Cleveland is Now a Sports City to be Reckoned With

Photo courtesy of James Keith Allison, Wikipedia

On May 14, ESPN made a 30 for 30 film entitled “Believeland.” The film highlights the joys and the struggles that fans of Cleveland’s sports teams have gone through from the franchises’ inceptions to the present day.

From the Cleveland Indians not winning a World Series since 1947, to the Browns moving from Cleveland to Baltimore and then eventually coming back (and still not winning any championships, and barely any games), to drafting LeBron James, only to have him take his talents to South Beach, and then come back to his home state of Ohio, the film was an instant hit that highlighted a city who has not seen a professional team win a championship since the Browns won the NFL Championship in 1964.

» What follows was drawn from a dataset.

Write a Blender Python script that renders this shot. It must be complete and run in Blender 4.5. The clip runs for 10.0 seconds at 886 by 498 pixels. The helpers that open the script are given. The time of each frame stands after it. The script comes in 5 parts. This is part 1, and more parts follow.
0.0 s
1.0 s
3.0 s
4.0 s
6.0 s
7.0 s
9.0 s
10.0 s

The film touched millions of sports fans around the world, and Cleveland may have felt the most pity from other fans around the globe it ever had following the release of the 30 for 30.

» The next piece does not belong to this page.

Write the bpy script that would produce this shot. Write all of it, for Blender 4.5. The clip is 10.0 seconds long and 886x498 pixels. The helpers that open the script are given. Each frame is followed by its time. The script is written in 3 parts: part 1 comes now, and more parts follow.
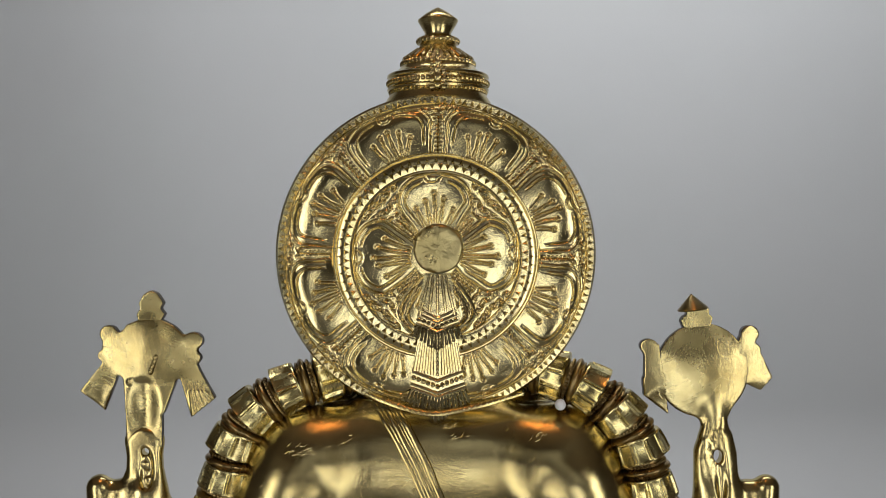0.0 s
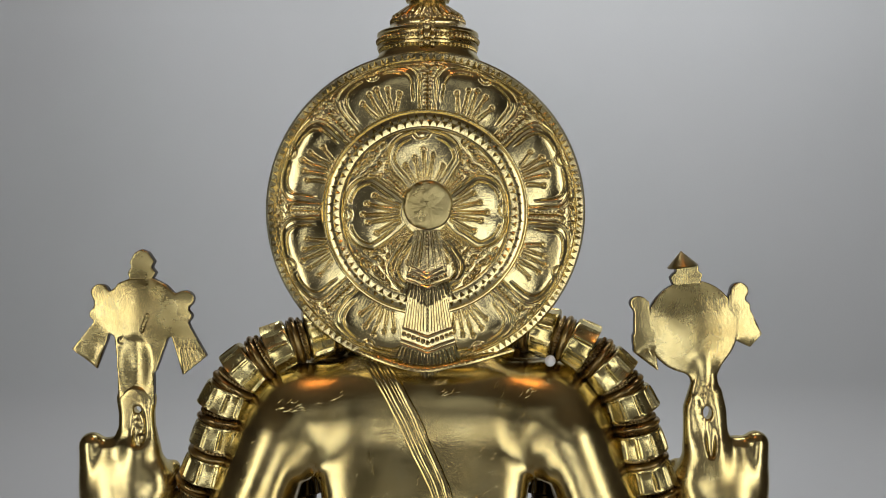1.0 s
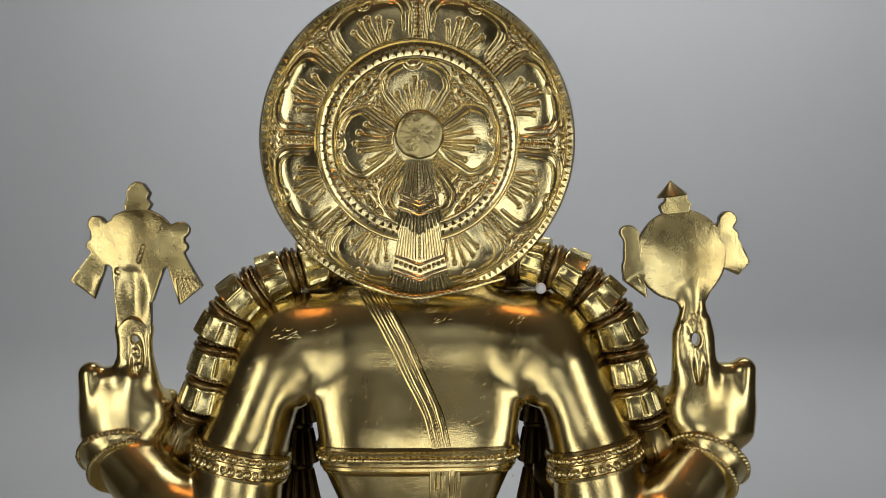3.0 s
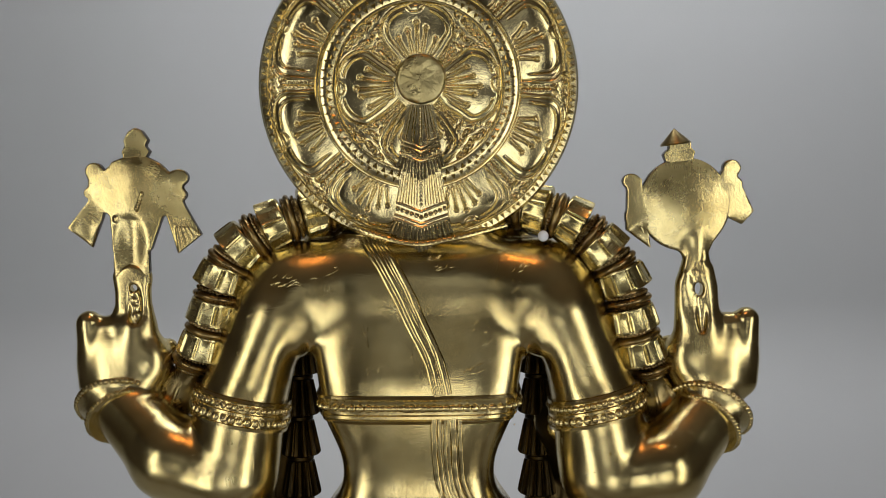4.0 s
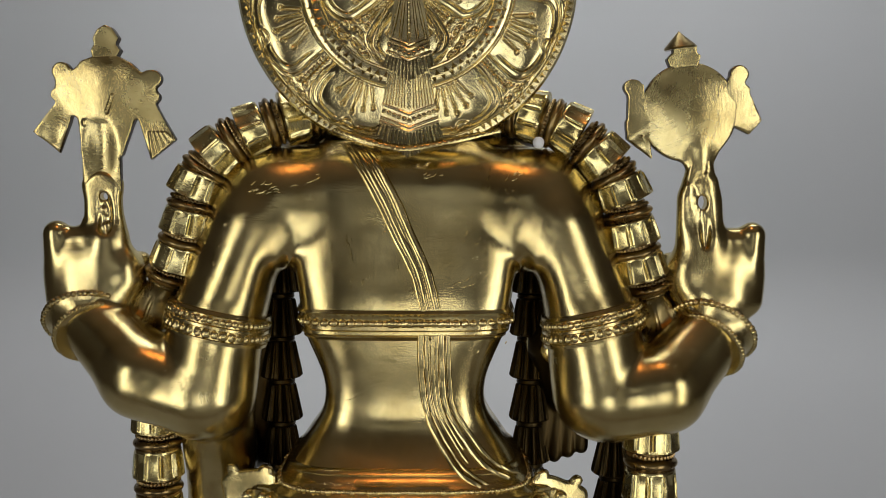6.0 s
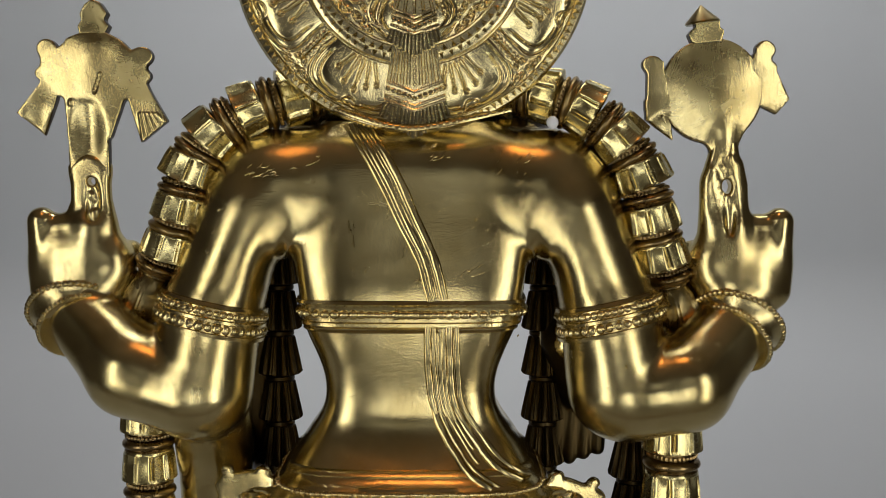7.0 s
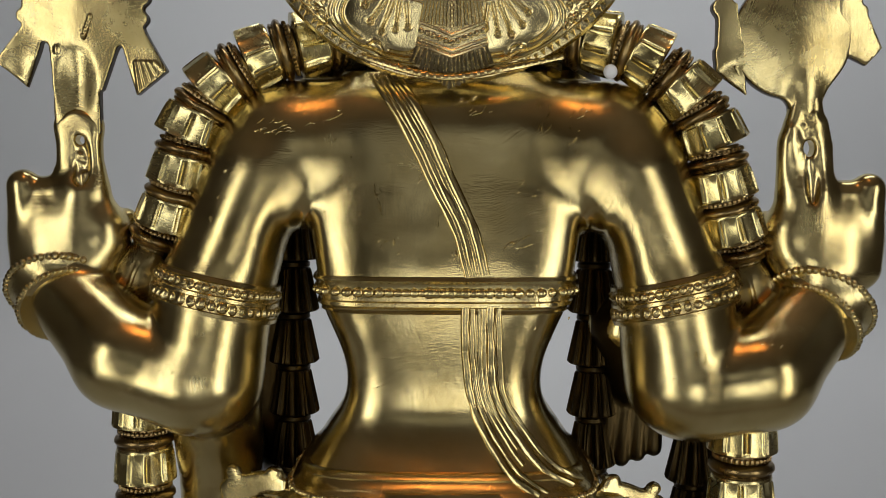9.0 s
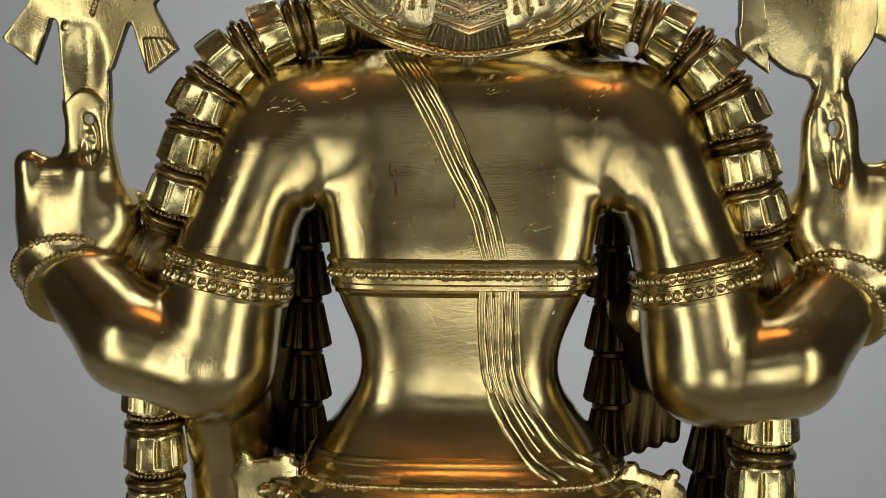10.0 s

Today, just over five months after the release of the film, it seems that everyone wishes they were a fan of Cleveland sports teams.

Well, except for the Browns. They’re still a joke.

Despite the troubles on the gridiron, Cleveland is all of a sudden a city of champions. 

The Cavaliers won their first NBA championship over the summer after defeating the Golden State Warriors, who went an NBA record 73-9 in the regular season and held a 3-1 lead over the Cavs in the Finals.

James won his third championship ring as well as his third Finals MVP, but his bawling on the court after the final buzzer showed the world that no victory meant more to him than Cleveland’s first professional sports title in 52 years.

Now, the Indians are in their first World Series since 1997.

The Indians have had their fair share of struggles since their last World Series appearance; 93 wins in 2005 was not enough to make the postseason, they failed to reach the 70-win mark in 2009 and 2010, and they lost the American League Wild Card game in 2013 to the Tampa Bay Rays.

Their attendance has been notoriously poor for many years, but Progressive Field has been rocking all October.

In 2010, Cleveland was the laughing stock of the sports world; the Cavs lost James in The Decision and finished the regular season 19-63. The Indians barely had more wins than the Cavs had losses (they went 69-93). And the Browns kept Browning, going 5-11 with Eric Mangini as their head coach, and Colt McCoy and Jake Delhomme sharing duties at quarterback.

While the Browns have not been fixed, and at this point, it looks like they never will be. Tuesday night was probably the most electric the city had been since two million people showed up for the Cavs championship parade.

Game 1 of the World Series was played at Progressive Field, and opening night of the NBA season where the Cavaliers received their championship rings and hung a championship banner in a pregame ceremony in Quicken Loans Arena.

The two venues stand no more than 225 feet away from one another, and fans of both teams went home happy as both the Indians and Cavs took home victories.

The Indians might win a World Series before the Browns win a regular season game, but right now, Cleveland is the place to be, where just six years ago, no one could imagine the suffering that Clevelanders were going through.